Discover how data engineering for AI is reshaping enterprise workflows — from building data pipelines to feature engineering, generative AI, and regulatory compliance.
by Databricks Staff
Data engineering is the foundational backbone of artificial intelligence systems. As organizations accelerate AI adoption, the gap between raw data and reliable model outputs has become one of the most consequential engineering challenges in the enterprise. Data engineering for AI extends well beyond conventional Extract, Transform, Load (ETL) workflows — it demands new architectural patterns, tighter collaboration between data engineers and data scientists, and a rigorous approach to data quality that directly determines whether AI models succeed or fail in production.
This guide is written for data professionals — data engineers, analytics engineers, data architects, and ML engineers — who are building or scaling AI-ready data infrastructure. We cover the complete lifecycle of data engineering for AI, from ingestion strategy and data architecture to feature engineering, generative AI integration, privacy compliance, and career development in the AI era.

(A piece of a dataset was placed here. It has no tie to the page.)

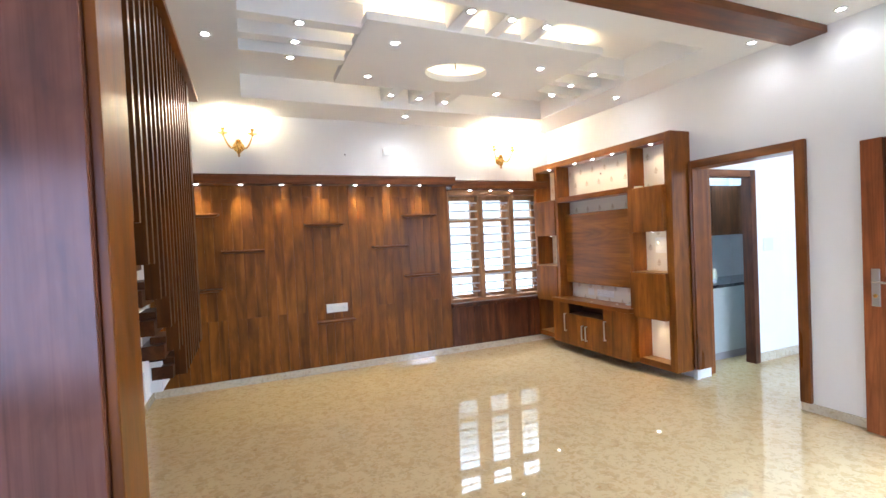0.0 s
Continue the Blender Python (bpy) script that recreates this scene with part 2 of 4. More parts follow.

The shift to AI-centric data work affects every role on modern data teams. Data engineers are increasingly responsible for more than moving data between systems — they now co-own the reliability, governance, and AI-readiness of the data their organizations depend on. Analytics engineers bridge the gap between raw pipeline outputs and curated, model-ready datasets. Data architects define the structural frameworks that determine whether AI workloads can scale. ML engineers and data scientists depend on all of these upstream functions for training data that is accurate, fresh, and compliant.